Friend, foe of oil tax repeal effort square off

JUNEAU — The Juneau Chamber of Commerce’s weekly luncheon was much more crowded than usual July 10 with one of the state’s hottest topics on the agenda. The issue up for discussion? The “More Alaska Production Act” or “The Giveaway,” depending on which side you ask.
The chamber’s board invited representatives from both sides of the Senate Bill 21 repeal effort — aptly named the Vote No and Vote Yes campaigns — to state their cases to many of the capital city’s business leaders. During the state primary election next month, voters will be asked in Ballot Measure 1 whether they want to repeal an oil tax cut approved by the Alaska Legislature in 2013.
The chamber’s endorsement was not at stake — its board approved a resolution supporting SB 21 back in February — but the opinion of Juneau’s business owners was up for grabs. On Thursday, both presenters urged employers to talk about the issue with their employees.
Gregg Erickson with the Vote Yes on 1 Campaign spoke first. The Vote Yes side wants to repeal the oil tax law.
Anticipating a point to be made by his opponent, Erickson unexpectedly started by openly endorsing the claim that SB 21 will lead to more oil production on the North Slope.
“It’s clear: when we reduce our taxes on the oil companies, we’re going to elicit more investment. More investment is going to produce more oil, but that’s not the question,” Erickson said. “The real question is, ‘Is it going to make Alaska better off?’ The answer is just as clear … The answer is no.
“It will not benefit Alaska,” he added.
That’s because the increase in production is not enough to offset the decline in tax revenue, he said. SB 21 cuts Alaska’s total oil revenue — at oil prices currently being forecasted by the Alaska Department of Revenue — by 11 percent. The state expects production to rise by only 4 percent, Erickson explained.
“Do the math — an 11 percent cut in revenue plus a 4 percent increase in production — that leaves us 7 percent in the hole, and that’s 7 percent of state petroleum revenue that can’t be used for stimulating diversification of our economy, for taking care of social needs or for providing for education,” Erickson said.
During a question-and-answer session following both presenters, a local businessman said directly comparing a decline in revenue with production was “comparing apples and oranges,” but Erickson disagreed, saying it was essentially the same thing.
Rather than focusing his presentation on economics — such as increased investment and busy sub-contractors in Fairbanks and Anchorage — former Anchorage mayor Rick Mystrom of the Vote No campaign instead promoted the state’s working relationship with Big Oil.
“This is the richest state per capita in the history of America, and so I don’t think anybody can say it hasn’t been a good partnership,” Mystrom said. “It’s helped us all — it helps us all every day.”
The potential of that partnership is at risk this August, Mystrom said.
“How could anybody invest in their business long term if their biggest expense (taxes) went up and down six times in 10 years?” Mystrom said. “You can’t do it.
“If the ‘yes’ vote prevails, I can tell you oil production will continue to decline,” he added shortly after.
He referenced conversations he’s had with architects across the state about how large projects have been put on hold until Aug. 20 — the date after the primary election. “Those projects will not restart if this vote passes,” he said.
Both presenters said the other side’s name for SB 21 — “The Giveaway” to its opponents, and the “More Alaska Production Act” to its supporters — is nothing more than a sales pitch to Alaska voters.
Opponents of the repeal have said that without SB21, investment could be lost and projects shut down.
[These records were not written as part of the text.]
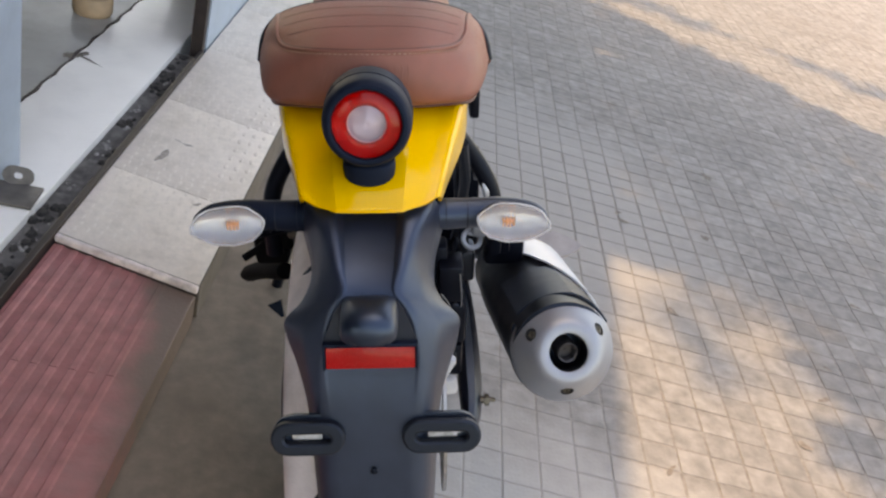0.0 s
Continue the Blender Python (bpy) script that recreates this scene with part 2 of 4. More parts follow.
def tube(bm, points, radius, steps=12, squash=1.0):
    """A pipe along points; radius may be one number or one for each point; squash flattens it in z."""
    P = [Vector(p) for p in points]
    rad = radius if isinstance(radius, (list, tuple)) else [radius] * len(P)
    rings, up = [], Vector((0, 0, 1))
    for i, p in enumerate(P):
        d = (P[min(i + 1, len(P) - 1)] - P[max(i - 1, 0)]).normalized()
        u = up - d * up.dot(d)
        if u.length < 0.05:
            u = Vector((0, 1, 0)) - d * d.y
        u.normalize()
        s = d.cross(u)
        rings.append([bm.verts.new(p + s * rad[i] * math.cos(a) + u * rad[i] * squash * math.sin(a))
                      for a in [2 * math.pi * k / steps for k in range(steps)]])
    for a, b in zip(rings, rings[1:]):
        for k in range(steps):
            bm.faces.new((a[k], a[(k + 1) % steps], b[(k + 1) % steps], b[k]))
    bm.faces.new(rings[0])
    bm.faces.new(rings[-1])


def sheet(bm, rows, thick=0.0, inward=None):
    """A skin through a grid of points; with thick it gets a back, pushed along its normals."""
    g = [[bm.verts.new(p) for p in row] for row in rows]
    fs = []
    for a, b in zip(g, g[1:]):
        for k in range(len(a) - 1):
            fs.append(bm.faces.new((a[k], a[k + 1], b[k + 1], b[k])))
    if thick:
        bmesh.ops.recalc_face_normals(bm, faces=bm.faces)
        bmesh.ops.solidify(bm, geom=fs, thickness=thick)
    return g


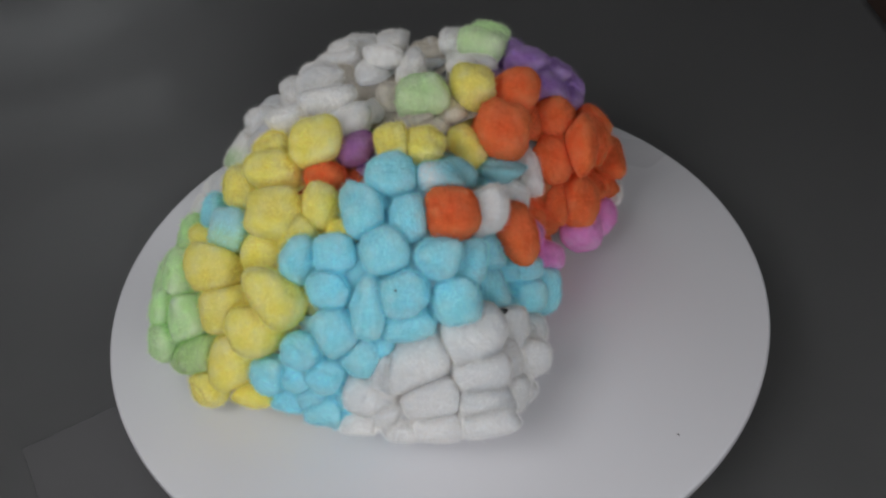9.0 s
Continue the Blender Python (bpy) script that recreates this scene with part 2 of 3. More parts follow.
def own_shape(d, rng, tip, firm):
    """The radius of a loose ball: a pillow with soft facets, lumps and folds."""
    sides = np.concatenate([np.eye(3), -np.eye(3), rng.normal(size=(6, 3))])
    sides /= np.linalg.norm(sides, axis=1)[:, None]
    reach = np.concatenate([rng.uniform(0.94, 1.06, 6), rng.uniform(0.96, 1.20, 6)])
    sharp = 0.86 * firm or rng.uniform(2.4, 3.4)
    radius = (np.maximum(d @ sides.T / reach, 1e-4) ** sharp).sum(1) ** (-1 / sharp)
    radius = np.minimum(radius * 0.97 / radius.mean(), 1.22)
    radius = radius * (1 + 0.050 * waves(d, rng, 5, 1.5, 3.2) + 0.028 * waves(d, rng, 8, 5, 9) + 0.013 * waves(d, rng, 10, 12, 24))
    if tip:
        way = np.array(tip) / np.linalg.norm(tip)
        radius = radius + 0.75 * np.exp(-(1 - d @ way) / 0.10)
    # corners where the wool was pinched
    for _ in range(rng.integers(1, 4)):
        way = rng.normal(size=3)
        way[2] = abs(way[2])
        way /= np.linalg.norm(way)
        radius = radius + rng.uniform(0.05, 0.20) * np.exp(-(1 - d @ way) / rng.uniform(0.04, 0.16)) - 0.012
    # folds that run out, where the wool is rolled
    for _ in range(rng.integers(2, 6)):
        k, at = rng.normal(size=3), rng.normal(size=3)
        at[2] = abs(at[2])
        k, at = k / np.linalg.norm(k), at / np.linalg.norm(at)
        local = np.exp(-((1 - d @ at) / 0.40) ** 2)
        across = (d - at) @ k + 0.10 * np.sin(3.0 * (d @ np.roll(k, 1)))
        radius = radius - rng.uniform(0.02, 0.07) * local * np.exp(-(across / rng.uniform(0.11, 0.22)) ** 2)
    # now and then the end of the roll, a shallow spiral
    if rng.random() < 0.35:
        at = np.array((rng.normal(0, 0.35), rng.normal(0, 0.35), 1.0))
        at /= np.linalg.norm(at)
        one = np.cross(at, (0.3, 1.0, 0.1))
        one /= np.linalg.norm(one)
        two = np.cross(at, one)
        px, py = d @ one, d @ two
        ring, turn = np.hypot(px, py), np.arctan2(py, px)
        on = (d @ at > 0) * np.exp(-(ring / 0.55) ** 4)
        radius = radius - 0.022 * on * np.maximum(np.cos(ring * 14 - turn), 0) ** 2
    return radius


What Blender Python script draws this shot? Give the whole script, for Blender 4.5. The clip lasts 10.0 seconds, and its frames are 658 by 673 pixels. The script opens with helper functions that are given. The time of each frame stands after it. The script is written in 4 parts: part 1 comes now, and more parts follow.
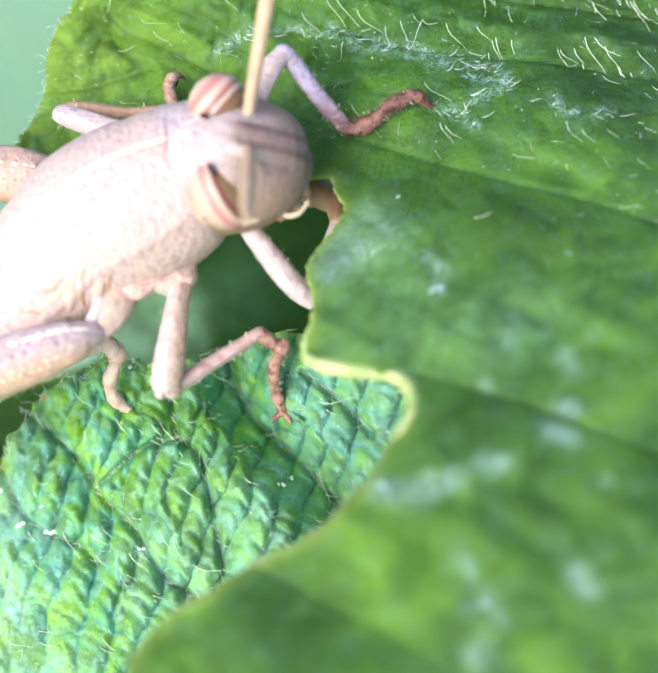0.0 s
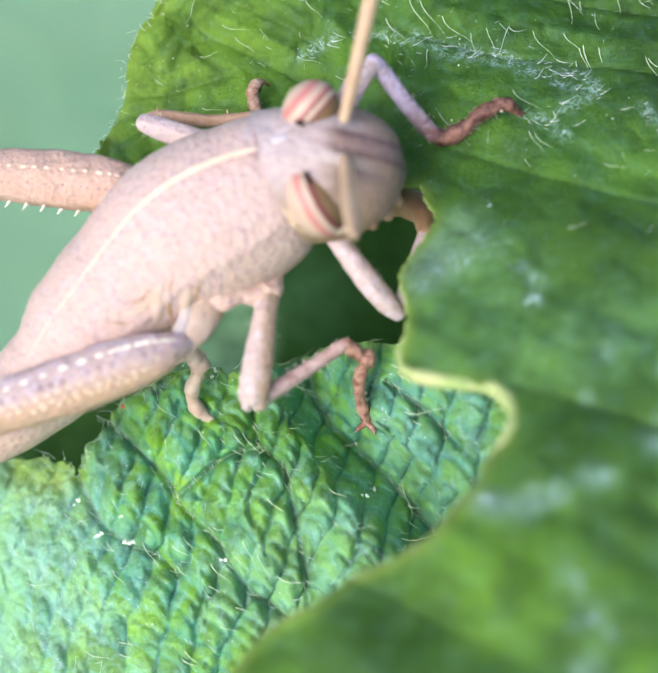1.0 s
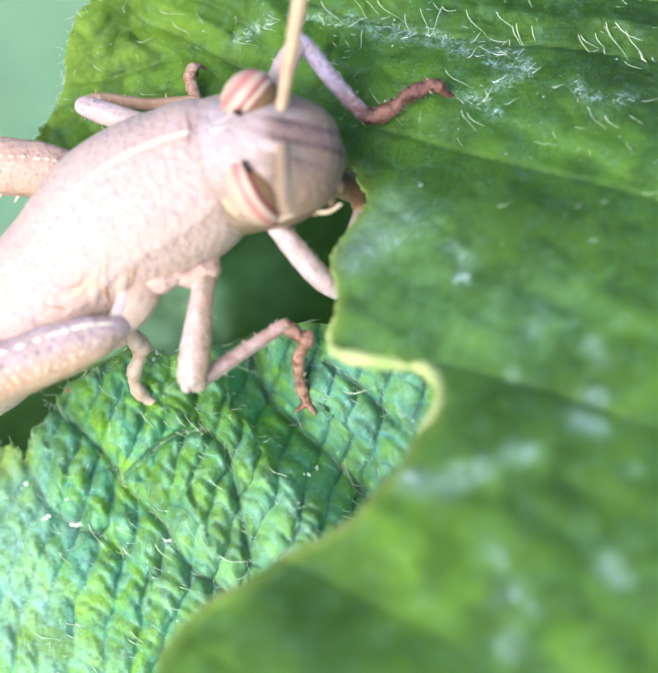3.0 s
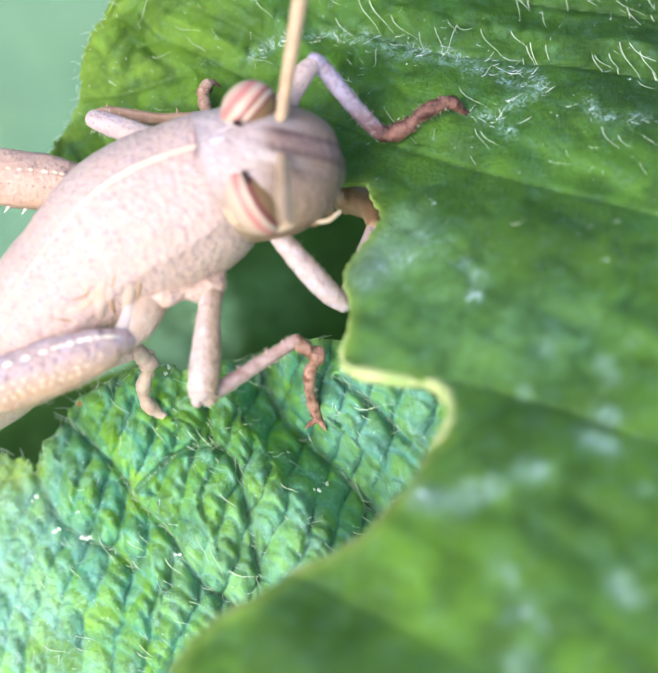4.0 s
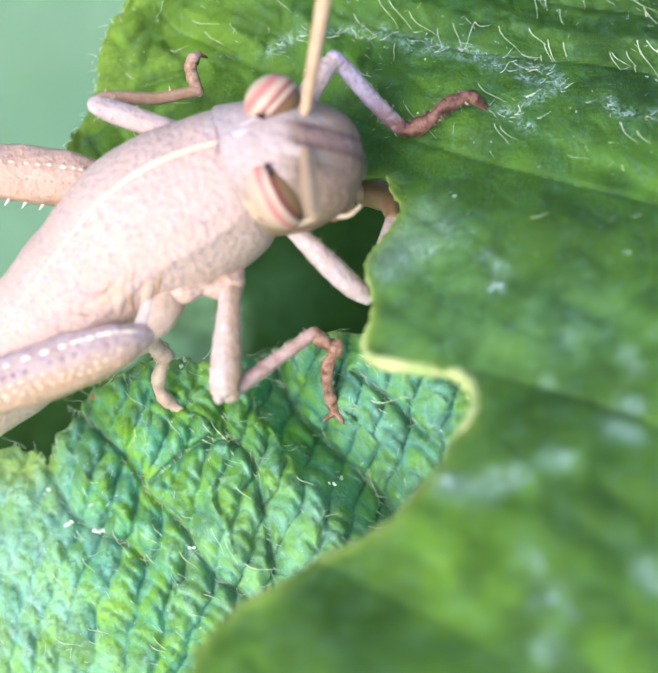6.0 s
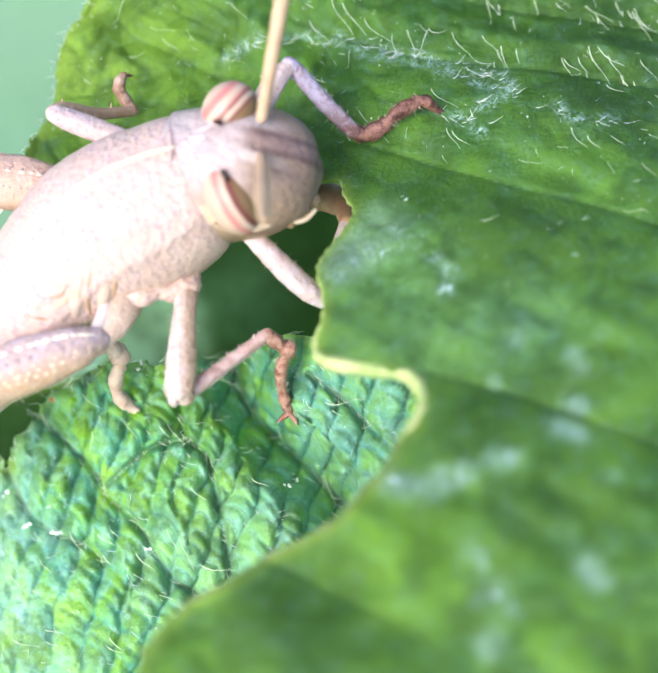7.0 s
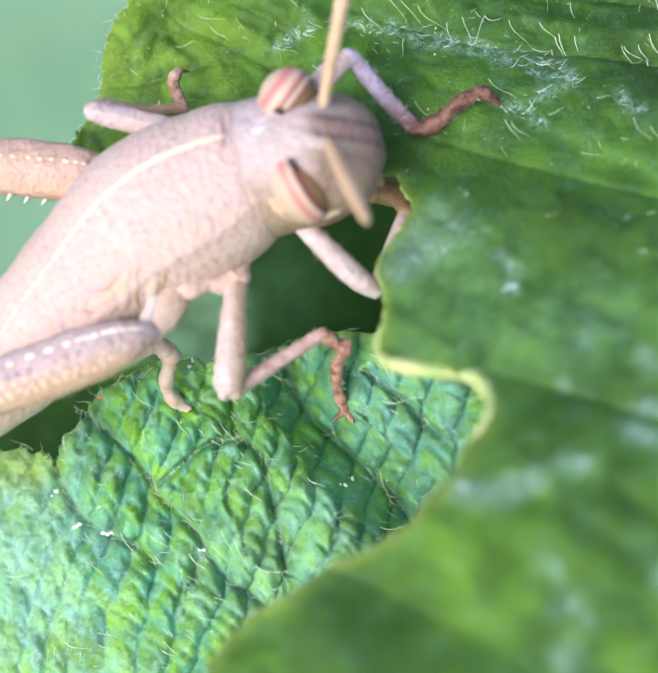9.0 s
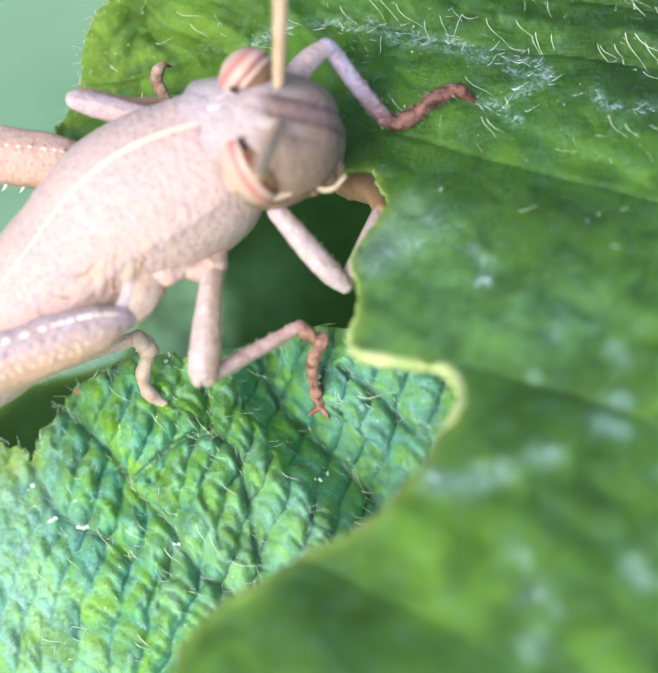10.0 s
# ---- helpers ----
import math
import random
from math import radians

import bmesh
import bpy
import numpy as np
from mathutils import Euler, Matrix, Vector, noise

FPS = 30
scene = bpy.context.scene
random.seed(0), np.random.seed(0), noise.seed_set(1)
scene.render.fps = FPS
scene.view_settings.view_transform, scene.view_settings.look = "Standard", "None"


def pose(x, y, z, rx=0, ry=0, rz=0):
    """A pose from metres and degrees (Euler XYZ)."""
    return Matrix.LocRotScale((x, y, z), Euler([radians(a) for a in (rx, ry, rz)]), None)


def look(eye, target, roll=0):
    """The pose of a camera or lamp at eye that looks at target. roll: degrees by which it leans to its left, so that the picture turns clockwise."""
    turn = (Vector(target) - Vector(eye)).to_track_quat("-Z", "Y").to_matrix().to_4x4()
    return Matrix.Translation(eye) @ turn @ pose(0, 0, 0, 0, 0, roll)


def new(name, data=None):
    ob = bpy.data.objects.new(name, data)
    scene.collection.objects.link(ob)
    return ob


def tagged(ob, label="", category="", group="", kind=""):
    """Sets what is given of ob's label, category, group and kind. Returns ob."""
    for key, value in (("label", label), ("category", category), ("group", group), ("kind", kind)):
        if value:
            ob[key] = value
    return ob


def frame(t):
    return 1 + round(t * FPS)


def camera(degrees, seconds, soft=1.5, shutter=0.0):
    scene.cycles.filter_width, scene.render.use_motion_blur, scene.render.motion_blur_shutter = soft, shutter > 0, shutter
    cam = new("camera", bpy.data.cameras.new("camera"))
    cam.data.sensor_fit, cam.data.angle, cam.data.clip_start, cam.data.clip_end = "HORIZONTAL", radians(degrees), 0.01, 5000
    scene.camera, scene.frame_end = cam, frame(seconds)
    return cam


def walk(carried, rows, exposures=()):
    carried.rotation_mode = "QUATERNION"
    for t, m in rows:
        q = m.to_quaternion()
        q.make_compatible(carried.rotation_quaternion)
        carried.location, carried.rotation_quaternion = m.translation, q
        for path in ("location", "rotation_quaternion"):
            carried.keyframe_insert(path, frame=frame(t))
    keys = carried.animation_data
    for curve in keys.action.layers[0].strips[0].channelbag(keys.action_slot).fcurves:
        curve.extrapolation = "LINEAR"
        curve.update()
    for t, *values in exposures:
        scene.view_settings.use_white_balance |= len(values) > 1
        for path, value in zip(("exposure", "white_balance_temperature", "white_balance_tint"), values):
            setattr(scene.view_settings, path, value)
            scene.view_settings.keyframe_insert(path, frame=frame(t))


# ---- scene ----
cam = camera(20, 10.0, soft=1.7)
PATH = [
    (0.0, pose(0.00218, -0.05171, 0.56043, 40.101, 0.075, 0.296)),
    (0.1, pose(0.00258, -0.05137, 0.56006, 40.280, 0.557, 0.736)),
    (0.2, pose(0.00191, -0.05077, 0.56088, 39.747, 0.690, 0.448)),
    (0.3, pose(-0.00071, -0.05012, 0.56194, 39.437, 0.320, 0.824)),
    (0.4, pose(-0.00209, -0.05022, 0.56219, 39.464, -0.082, 0.765)),
    (0.5, pose(-0.00236, -0.05103, 0.56147, 40.062, -0.006, 0.710)),
    (0.6, pose(-0.00234, -0.05103, 0.56074, 40.305, -0.222, 0.441)),
    (0.8, pose(-0.00215, -0.05101, 0.56012, 40.228, -0.596, 0.087)),
    (1.0, pose(-0.00158, -0.05100, 0.55995, 40.217, -0.119, 0.495)),
    (1.2, pose(-0.00056, -0.05123, 0.55964, 40.121, -0.659, -0.022)),
    (1.3, pose(0.00006, -0.05141, 0.55946, 40.143, -0.350, 0.178)),
    (1.5, pose(0.00126, -0.05164, 0.55927, 39.949, 0.002, 0.273)),
    (1.7, pose(0.00220, -0.05161, 0.55944, 39.841, 0.242, 0.128)),
    (1.8, pose(0.00252, -0.05157, 0.55962, 39.737, 0.768, 0.361)),
    (2.0, pose(0.00279, -0.05144, 0.56005, 39.338, 0.622, -0.117)),
    (2.2, pose(0.00273, -0.05127, 0.56044, 39.165, 1.104, 0.081)),
    (2.3, pose(0.00267, -0.05119, 0.56059, 38.949, 0.575, -0.394)),
    (2.5, pose(0.00245, -0.05111, 0.56072, 39.065, 0.836, -0.207)),
    (2.7, pose(0.00214, -0.05113, 0.56071, 39.231, 0.837, -0.165)),
    (3.8, pose(0.00056, -0.05149, 0.56062, 39.774, 0.491, 0.405)),
    (4.0, pose(0.00125, -0.05133, 0.56091, 39.866, 0.502, 0.471)),
    (4.2, pose(0.00081, -0.05134, 0.56117, 39.841, 0.177, 0.181)),
    (4.3, pose(0.00044, -0.05135, 0.56124, 39.784, -0.184, -0.136)),
    (4.5, pose(0.00000, -0.05142, 0.56128, 40.000, 0.000, 0.000)),
    (4.7, pose(0.00030, -0.05163, 0.56117, 40.154, 0.021, 0.044)),
    (4.8, pose(0.00056, -0.05181, 0.56109, 40.376, 0.122, 0.164)),
    (5.0, pose(0.00086, -0.05228, 0.56098, 40.495, 0.409, 0.529)),
    (5.1, pose(-0.00004, -0.05248, 0.56101, 40.679, 0.437, 0.618)),
    (5.2, pose(-0.00026, -0.05251, 0.56099, 40.191, -0.169, 0.126)),
    (6.3, pose(-0.00100, -0.05262, 0.55946, 41.030, -0.688, 0.287)),
    (6.5, pose(-0.00024, -0.05274, 0.55933, 41.195, -0.797, 0.314)),
    (6.7, pose(0.00035, -0.05310, 0.55962, 41.410, -0.462, 0.546)),
    (6.8, pose(0.00047, -0.05330, 0.55987, 41.284, -0.702, 0.257)),
    (7.0, pose(0.00071, -0.05351, 0.56016, 41.245, -0.762, 0.012)),
    (7.2, pose(0.00118, -0.05341, 0.56006, 41.264, -0.833, -0.221)),
    (7.3, pose(0.00142, -0.05329, 0.55997, 41.155, -0.855, -0.303)),
    (7.5, pose(0.00168, -0.05293, 0.55987, 40.942, -0.817, -0.323)),
    (7.7, pose(0.00140, -0.05246, 0.55989, 40.621, -0.470, 0.008)),
    (7.8, pose(0.00106, -0.05225, 0.55992, 40.393, -0.036, 0.414)),
    (8.0, pose(0.00006, -0.05202, 0.55994, 40.515, -0.767, -0.104)),
    (8.2, pose(-0.00120, -0.05201, 0.55990, 40.619, -0.761, 0.032)),
    (8.5, pose(-0.00229, -0.05199, 0.55983, 40.611, -0.901, 0.021)),
    (8.7, pose(-0.00206, -0.05168, 0.55983, 40.455, -0.526, 0.146)),
    (8.8, pose(-0.00188, -0.05143, 0.55983, 40.235, -0.443, 0.053)),
    (9.0, pose(-0.00165, -0.05114, 0.55984, 40.021, -0.507, -0.195)),
    (9.2, pose(-0.00188, -0.05126, 0.56004, 39.995, -0.340, 0.080)),
    (9.3, pose(-0.00207, -0.05138, 0.56020, 39.893, -0.511, 0.058)),
    (9.5, pose(-0.00230, -0.05166, 0.56039, 39.909, -1.145, -0.280)),
    (9.7, pose(-0.00197, -0.05191, 0.56018, 39.947, -1.411, -0.454)),
    (9.8, pose(-0.00160, -0.05201, 0.55995, 40.139, -1.268, -0.337)),
    (10.0, pose(-0.00069, -0.05221, 0.55936, 40.667, -0.797, 0.033)),
]
walk(cam, PATH, [(0.0, 1.12), (0.5, 1.0), (0.7, 0.76), (1.0, 0.74), (1.5, 0.88), (2.0, 1.06), (2.5, 1.04), (4.0, 0.93), (4.5, 1.03), (5.0, 1.06), (6.5, 0.82), (7.0, 1.1), (7.5, 1.05), (8.0, 1.02), (9.0, 0.83), (10.0, 0.85)])
cam.data.dof.use_dof = True
cam.data.dof.focus_distance = 0.0823
cam.data.dof.aperture_fstop = 36.0

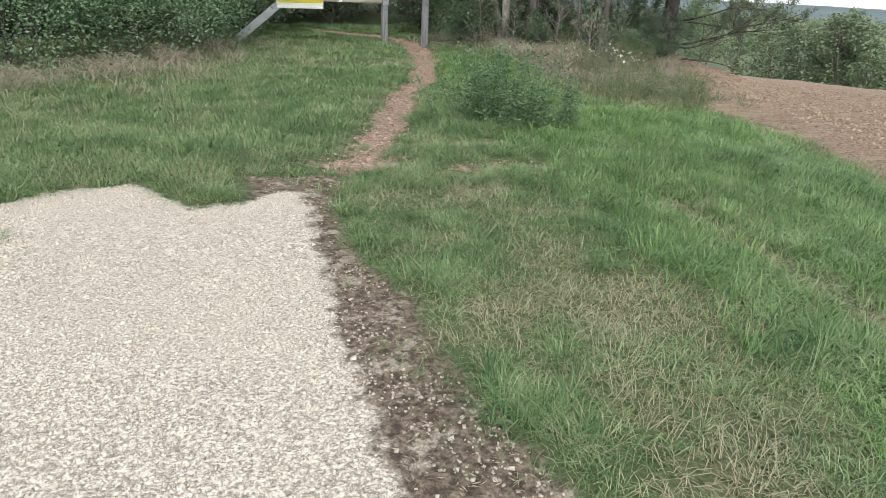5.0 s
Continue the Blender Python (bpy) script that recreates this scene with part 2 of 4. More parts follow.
M_leaf_ash = leafy("ash_leaf", [(0.085, 0.14, 0.075), (0.13, 0.21, 0.10), (0.18, 0.275, 0.13), (0.27, 0.35, 0.19)], 0.45, 0.4, 0.7)
M_leaf_weed = leafy("weed_leaf", [(0.07, 0.13, 0.065), (0.11, 0.19, 0.095), (0.17, 0.26, 0.14), (0.27, 0.35, 0.22)], 0.5, 0.3, 2.0)
# leaf greens paled and greyed to stand for haze over the valley
M_leaf_far = leafy("distant_leaf_hazed", [(0.12, 0.17, 0.115), (0.185, 0.245, 0.155), (0.26, 0.325, 0.20), (0.36, 0.41, 0.28)], 0.6, 0.25, 0.06)
M_needle = leafy("pine_needle", [(0.045, 0.075, 0.055), (0.075, 0.115, 0.08), (0.11, 0.16, 0.105), (0.18, 0.18, 0.12)], 0.42, 0.25, 0.8)
M_needle_grey = leafy("pine_needle_greyish", [(0.07, 0.095, 0.07), (0.11, 0.15, 0.105), (0.16, 0.205, 0.145), (0.21, 0.20, 0.15)], 0.42, 0.25, 0.8)
M_bark = barky("grey_bark", (0.06, 0.056, 0.05), (0.175, 0.165, 0.148))
M_bark_furrow = barky("furrowed_bark", (0.085, 0.075, 0.065), (0.25, 0.22, 0.19), 6, (1, 1, 0.3), 1.0)
M_bark_pale = barky("pale_bark", (0.16, 0.15, 0.13), (0.33, 0.315, 0.275), 5, (1, 1, 0.6), 0.3, (0.10, 0.09, 0.08))
M_bark_pine = barky("pine_bark", (0.035, 0.031, 0.028), (0.12, 0.105, 0.092), 7, (1, 1, 0.3), 1.0)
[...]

Erickson called that rhetoric a “campaign of fear.”
Mystrom said the “giveaway” notion being advertised by opponents is purely fictional.
Ultimately, Erickson’s message focused on a distrust of Big Oil and a need for diversifying Alaska’s economy — both within the petroleum sector and outside it — and Mystrom keyed on the potential if the state stops changing its oil tax structure.
Matt Woolbright is a reporter for the Juneau Empire.